Bennett, who is Defense Minister, has also been strengthening his annexationist credo yesterday, with the Ministry’s announcement that it had approved the creation of seven new Israeli nature reserves in Area C of the occupied West Bank, together with the expansion of 12 existing nature reserves. This is the first time since the Oslo Accords that an approval of its kind has been issued.
So Bennett’s Facebook post went on and on like this, about how he was a Zionist but didn’t want Jewish Power. He called on Netanyahu to press Peretz to join the New Right. Bennett pointed out the “political gridlock”:
Indeed, there is a political gridlock. Yet this has a simple and immediate solution: That the Prime Minister invite my friend rabbi Rafi Peretz, aid him in joining us, and that he call upon Ben Gvir to remove his candidacy to the Knesset.
In the last year’s April elections, Netanyahu worked hard to get Jewish Power in a right-wing grouping. It didn’t work out, and in the last election in September, Jewish Power went it alone and fell well below the threshold, thus wasting votes. Now Bennett wants them completely out, so that the votes won’t be lost. Bennett mocked Netanyahu’s interest in getting Jewish Power into his own fold:
The appeal by Likud to me to include Ben Gvir in a list under my leadership is not worthy. My friends in the Likud – if you so want him, secure him on your own!
Thus Bennett was making Likud look even more extreme than New Right, if they were so insistent on Jewish Power putting up a list.
And so, yesterday evening Netanyahu did invite Bennett and Peretz to his Jerusalem office along with prominent national religious rabbi Chaim Druckman. The result: Jewish Home merges with New Right, and Jewish Power is on its own.
Peretz got 2nd place in the combined list. Ayelet Shaked got 3rd. And Bezalel Smotrich, who was until recently politically homeless (his National Union was way below the threshold), is now in 4th place on the slate, because he had merged his National Right party with New Right a day earlier. Smotrich is known for having laid out plans for Palestinian surrender-or-expulsion, advocated separation of Jewish and Palestinian mothers in maternity wards, and last year simply suggested Israel should follow Torah law.
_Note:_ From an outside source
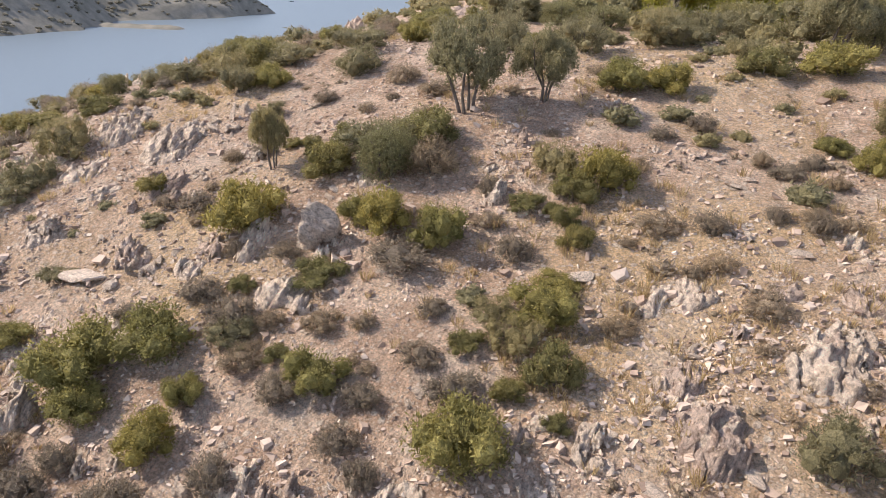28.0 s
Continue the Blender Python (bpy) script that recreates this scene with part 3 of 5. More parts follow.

Bennett claimed that his party represented an “ideological and liberal right-wing”.
So now this merger of the New Right-National Union-Jewish Home, is expected to have about 9 or 10 seats, if the votes from recent polls hold, and if not too many voters stick with Jewish Power and are lost.
Bennet’s supposedly “liberal” turn, using Jewish Power as proof of his liberalism, is reminiscent of Avigdor Liberman’s opposition to Netanyahu’s Likud last year. His refusal to support a coalition with the religious parties suddenly made him a liberal – the same man who had in the past advocated for the beheading of disloyal Palestinian citizens with an axe. Everything is relative.
Still, look at the polling: Likud with about 32, New Right (etc.) with 10, and the ultra-orthodox parties Shas and United Torah Judaism at about 8 each, only count to 58.
And thus, the gridlock continues, in the only “Jewish democracy”.